50     There is another related issue. The Trustee’s submissions have been premised on the basis that the costs order was the subject of an underlying agreement between the parties each negotiating in and for their own interests and that I ought not interfere but should respect the sanctity of the bargain struck. But in one sense this is an inapposite framework within which to view the present matter. Each of them was in fact bargaining with respect to, in substance, debenture holders’ funds. Accordingly, the present case differs from the Harvey, R D Werner and Paino line of authority. Whatever else be said about that line of authority, I am entitled to consider the best interests of debenture holders (as too should the Trustee) in determining whether and if so how I should vary any interlocutory order, particularly one dealing with costs that will have a financial effect on debenture holders. I see little difficulty in varying a consent order based upon a private agreement between the Trustee and Angas when circumstances have been drawn to my attention which satisfy me that the best interests of debenture holders may not have been fully considered. Indeed, such a scenario falls within the circumstances contemplated by Adam P. Brown. I am satisfied that if the costs order includes the costs incurred in proceeding NSD 1333 of 2014, then that is not in the best interests of debenture holders. I propose to exclude such costs from the costs order.’

(emphasis added)

15    Mr Myers QC, who with Mr Gibson appeared for Angas on the appeal, submitted that the emphasised words in [49] were precisely the kind of matter that would be relevant to a decision to limit the Trustee’s recourse to the trust assets. We agree. The reference to debenture holders not being ‘required to…fund the Trustee’s costs’ can only be a reference to a proposal to pare back the Trustee’s right of indemnity. The reasons leading to that statement are inevitably part of the circumstances referred to in [52].

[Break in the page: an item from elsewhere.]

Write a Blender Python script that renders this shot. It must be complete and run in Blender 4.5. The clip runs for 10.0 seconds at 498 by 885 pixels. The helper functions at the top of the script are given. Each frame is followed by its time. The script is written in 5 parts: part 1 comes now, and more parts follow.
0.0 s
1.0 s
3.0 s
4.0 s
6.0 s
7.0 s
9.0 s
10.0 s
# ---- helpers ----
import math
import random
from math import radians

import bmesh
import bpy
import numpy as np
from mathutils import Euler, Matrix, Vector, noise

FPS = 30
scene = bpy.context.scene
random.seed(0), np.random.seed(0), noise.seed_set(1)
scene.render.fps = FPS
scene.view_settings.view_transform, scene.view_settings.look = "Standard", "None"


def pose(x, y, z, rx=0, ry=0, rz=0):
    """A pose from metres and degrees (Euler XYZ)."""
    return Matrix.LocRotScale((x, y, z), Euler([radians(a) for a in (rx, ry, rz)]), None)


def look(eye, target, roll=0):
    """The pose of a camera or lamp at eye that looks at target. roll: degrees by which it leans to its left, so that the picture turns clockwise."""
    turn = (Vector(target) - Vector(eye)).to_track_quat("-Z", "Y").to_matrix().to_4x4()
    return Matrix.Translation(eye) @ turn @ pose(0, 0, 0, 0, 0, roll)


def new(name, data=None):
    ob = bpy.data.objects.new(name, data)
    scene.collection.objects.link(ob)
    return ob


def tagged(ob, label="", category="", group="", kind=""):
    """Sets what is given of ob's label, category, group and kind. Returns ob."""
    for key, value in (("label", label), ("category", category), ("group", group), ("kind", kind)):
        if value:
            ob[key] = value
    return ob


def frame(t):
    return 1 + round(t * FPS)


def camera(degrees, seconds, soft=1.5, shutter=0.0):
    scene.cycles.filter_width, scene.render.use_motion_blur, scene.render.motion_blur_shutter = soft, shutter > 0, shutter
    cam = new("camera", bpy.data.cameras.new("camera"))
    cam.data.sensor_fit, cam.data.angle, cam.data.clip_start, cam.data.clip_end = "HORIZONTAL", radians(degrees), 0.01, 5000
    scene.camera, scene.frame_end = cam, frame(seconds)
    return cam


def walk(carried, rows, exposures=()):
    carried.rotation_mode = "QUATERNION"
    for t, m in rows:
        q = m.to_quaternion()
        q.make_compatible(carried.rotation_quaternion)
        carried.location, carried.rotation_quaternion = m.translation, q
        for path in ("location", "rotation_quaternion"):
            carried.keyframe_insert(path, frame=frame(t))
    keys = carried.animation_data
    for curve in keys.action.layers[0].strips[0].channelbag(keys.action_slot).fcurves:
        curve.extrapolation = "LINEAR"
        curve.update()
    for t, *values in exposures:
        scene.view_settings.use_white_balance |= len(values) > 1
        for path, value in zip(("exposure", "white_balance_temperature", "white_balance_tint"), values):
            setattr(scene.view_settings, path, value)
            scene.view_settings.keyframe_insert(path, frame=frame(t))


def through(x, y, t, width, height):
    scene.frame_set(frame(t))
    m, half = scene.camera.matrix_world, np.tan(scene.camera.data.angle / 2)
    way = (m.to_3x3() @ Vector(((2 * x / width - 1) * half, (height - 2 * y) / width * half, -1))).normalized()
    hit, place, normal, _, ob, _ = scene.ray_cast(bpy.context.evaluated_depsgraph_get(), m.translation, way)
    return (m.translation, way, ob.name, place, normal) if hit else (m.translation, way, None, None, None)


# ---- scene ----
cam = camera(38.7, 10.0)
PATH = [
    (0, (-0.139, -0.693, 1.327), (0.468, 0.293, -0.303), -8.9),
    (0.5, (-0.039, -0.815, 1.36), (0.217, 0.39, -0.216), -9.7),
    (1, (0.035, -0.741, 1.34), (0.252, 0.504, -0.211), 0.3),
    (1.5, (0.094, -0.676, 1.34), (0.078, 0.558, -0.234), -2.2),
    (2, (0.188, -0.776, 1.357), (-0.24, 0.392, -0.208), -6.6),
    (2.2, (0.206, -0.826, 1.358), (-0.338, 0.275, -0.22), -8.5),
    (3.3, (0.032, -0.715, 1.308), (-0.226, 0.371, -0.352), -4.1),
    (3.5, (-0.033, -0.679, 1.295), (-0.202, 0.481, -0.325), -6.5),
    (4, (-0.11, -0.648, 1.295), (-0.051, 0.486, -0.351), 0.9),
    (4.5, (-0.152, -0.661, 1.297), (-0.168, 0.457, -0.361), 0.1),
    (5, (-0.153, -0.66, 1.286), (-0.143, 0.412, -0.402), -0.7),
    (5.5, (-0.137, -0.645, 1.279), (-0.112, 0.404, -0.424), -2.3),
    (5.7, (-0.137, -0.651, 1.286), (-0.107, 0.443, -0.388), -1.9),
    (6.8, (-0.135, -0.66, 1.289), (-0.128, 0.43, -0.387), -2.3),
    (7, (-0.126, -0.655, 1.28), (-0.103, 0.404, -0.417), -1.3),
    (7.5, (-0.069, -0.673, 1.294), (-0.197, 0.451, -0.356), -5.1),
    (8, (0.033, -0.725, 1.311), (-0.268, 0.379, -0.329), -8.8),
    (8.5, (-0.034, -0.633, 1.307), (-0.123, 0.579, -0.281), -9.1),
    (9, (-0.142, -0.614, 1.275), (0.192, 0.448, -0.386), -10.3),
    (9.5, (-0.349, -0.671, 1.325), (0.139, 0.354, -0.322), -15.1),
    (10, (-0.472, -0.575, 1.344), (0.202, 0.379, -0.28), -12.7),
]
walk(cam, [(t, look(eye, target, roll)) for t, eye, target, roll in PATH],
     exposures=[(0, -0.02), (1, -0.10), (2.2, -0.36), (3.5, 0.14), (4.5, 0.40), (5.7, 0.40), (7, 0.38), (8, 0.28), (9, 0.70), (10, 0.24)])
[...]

16    Along similar lines, we would also note the significance of the reference in [48(c)] to the supervisory control conferred on the Court by Part 2L.8 of the Corporations Act 2001 (Cth). That Part contains s 283HB which, it was accepted by the Trustee, authorised the making of Order 4 regardless of whatever cl 17.6 said. It is tolerably clear, in our view, that his Honour was considering the circumstances which might justify Order 4 in paragraphs [48]-[50] and not just the question of excision.

17    Secondly, the lynchpin of Mr Walker’s argument is that the second sentence of [52] (‘Moreover, I do not consider the Trustee’s opposition to this application as being unreasonable’) is to be seen as a statement which relates to trust law concepts such as the right of a trustee to recoupment. But a more straightforward reading of the sentence is that it is a statement about the kind of everyday costs order which needs to be made where the outcome of an application involves mixed success on both sides. That reading is supported by the fact that the very next sentence in [52] involves a conclusion on just such a costs question. That sentence records his Honour’s view that party-party costs were appropriate.

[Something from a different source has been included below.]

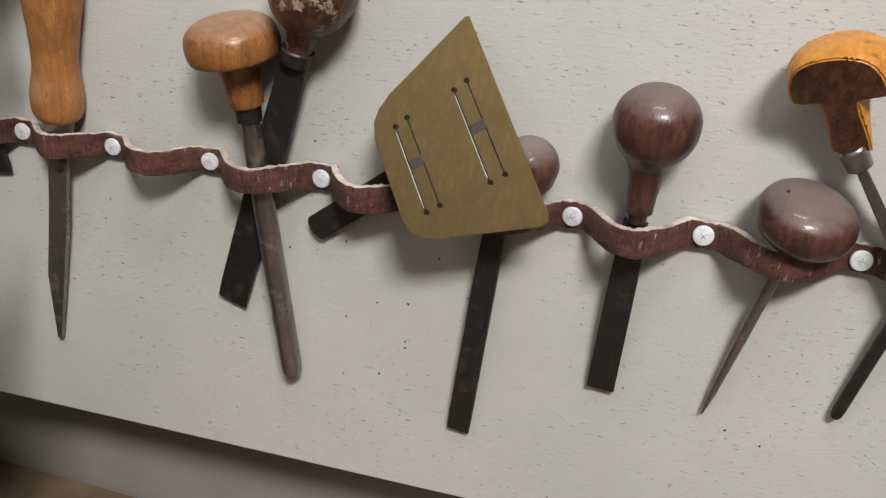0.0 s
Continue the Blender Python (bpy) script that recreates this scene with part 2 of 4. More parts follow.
def leather(name, c, cracks, dusty, paint=()):
    """Old strap leather: long scuffs, pale cracks, dust on what faces up."""
    k = Nodes(name)
    a = k.noise(45, 5, 0.6, (1, 1, 2.5))
    lines = k.noise(230, 6, 0.75, (0.55, 1, 2.0))
    crack = k.noise(240, 6, 0.75, (2.2, 1, 0.5), None, 2.0)
    scuff = k.noise(380, 5, 0.75, (1.4, 1, 0.7), None, 7.0)
    col = k.mix(k.ramp(a, 0.3, 0.7), shade(c, 0.45), shade(c, 1.25))
    col = k.mix(k.math("MULTIPLY", k.ramp(lines, 0.56, 0.7), 0.6), col, shade(c, 0.3))
    col = k.mix(k.math("MULTIPLY", k.ramp(scuff, 0.52, 0.66), 0.55), col, tuple(0.9 * v + 0.05 for v in c))
    col = k.mix(k.math("MULTIPLY", k.ramp(crack, 0.44, 0.36), 0.8), col, shade(c, 0.2))
    groove = 0.0
    if paint:
        pos = k.n("ShaderNodeSeparateXYZ")
        k.to(k.n("ShaderNodeNewGeometry").outputs["Position"], pos.inputs[0])
        mid = k.math("ADD", pos.outputs["Z"], k.math("MULTIPLY", pos.outputs["X"], 0.0296))
        groove = k.ramp(k.math("ABSOLUTE", k.math("SUBTRACT", mid, 1.4132), 0.0), 0.0007, 0.0002)
        tan = k.math("MULTIPLY", k.ramp(k.math("ADD", pos.outputs["X"], k.math("MULTIPLY", a, 0.03)), 0.462, 0.500), k.ramp(lines, 0.40, 0.60, 0.15, 0.85))
        col = k.mix(tan, col, (0.23, 0.118, 0.052))
        col = k.mix(k.math("MULTIPLY", groove, 0.75), col, shade(c, 0.22))
    f = k.math("MULTIPLY", k.ramp(crack, 0.585, 0.65), k.ramp(k.noise(30, 3, 0.6, None, None, 6.0), 0.46, 0.60))
    col = k.mix(k.math("MULTIPLY", f, cracks), col, (0.52, 0.46, 0.42))
    if paint:
        xyz = k.n("ShaderNodeSeparateXYZ")
        k.to(k.n("ShaderNodeNewGeometry").outputs["Position"], xyz.inputs[0])
        flake = k.ramp(k.math("ADD", k.math("MULTIPLY", k.noise(420, 5, 0.7, (1.6, 1, 0.8), None, 9.0), 0.45), k.math("MULTIPLY", k.noise(150, 5, 0.7, None, None, 4.0), 0.55)), 0.475, 0.53)
        for x, z, half in paint:
            near = k.ramp(k.math("ABSOLUTE", k.math("SUBTRACT", xyz.outputs["X"], x), 0.0), half, half * 0.2)
            near = k.math("MULTIPLY", near, k.ramp(xyz.outputs["Z"], z + 0.0035, z - 0.001))
            col = k.mix(k.math("MULTIPLY", k.math("MULTIPLY", near, flake), 0.9), col, (0.62, 0.61, 0.58))
    d = k.math("MULTIPLY", k.ramp(k.math("ADD", k.up(), k.math("MULTIPLY", k.noise(200, 4, 0.6), 0.5)), 0.5, 1.1), dusty)
    col = k.mix(d, col, (0.50, 0.42, 0.36))
    return k.end(col, 0.62, 0.0, k.math("ADD", k.math("ADD", lines, scuff), k.math("MULTIPLY", crack, 1.2)), 0.0011)


M_PANEL = painted_panel()
M_STUCCO = stucco("stucco_paint", (0.27, 0.27, 0.24), (0.56, 0.57, 0.60), 1.398)
M_WALL = plain("wall_paint", (0.26, 0.245, 0.225), 0.6, 0.1, 6)
# Dark so that the unseen room bounces little fill into the shadows.
M_UNSEEN_ROOM = plain("unseen_room_grey", (0.13, 0.127, 0.122), 0.7, 0.05, 2)
M_BENCH = plain("bench_wood", (0.16, 0.11, 0.07), 0.6, 0.4, 20)
M_STRAP = leather("strap_leather", (0.115, 0.043, 0.029), 0.95, 1.0)
M_STRAP_UP = leather("strap_leather_upper", (0.115, 0.052, 0.032), 0.6, 0.5, ((0.297, 1.4025, 0.011), (0.343, 1.3985, 0.012), (0.470, 1.3945, 0.009), (0.181, 1.4040, 0.009), (0.1420, 1.4020, 0.006), (0.0500, 1.4060, 0.006)))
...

18    In those circumstances, we reject the Trustee’s construction of [52]. His Honour was exercising the power in s 283HB for the reasons he gave at [48]-[50].

19    The appeal must, therefore, be dismissed. Mr Myers QC sought an indemnity costs order for the appeal but the point raised by the Trustee was a real one and we see no basis upon which we could so proceed: Colgate-Palmolive Company v Cussons Pty Ltd [1993] FCA 536; (1993) 46 FCR 225 at 233-234. Nothing in these reasons should be read, however, either as foreclosing or provoking the making of any future application under s 283HB in respect of this Court’s costs order.

I certify that the preceding nineteen (19) numbered paragraphs are a true copy of the Reasons for Judgment herein of the Honourable Chief Justice Allsop and the Honourable Justices Perram and Moshinsky.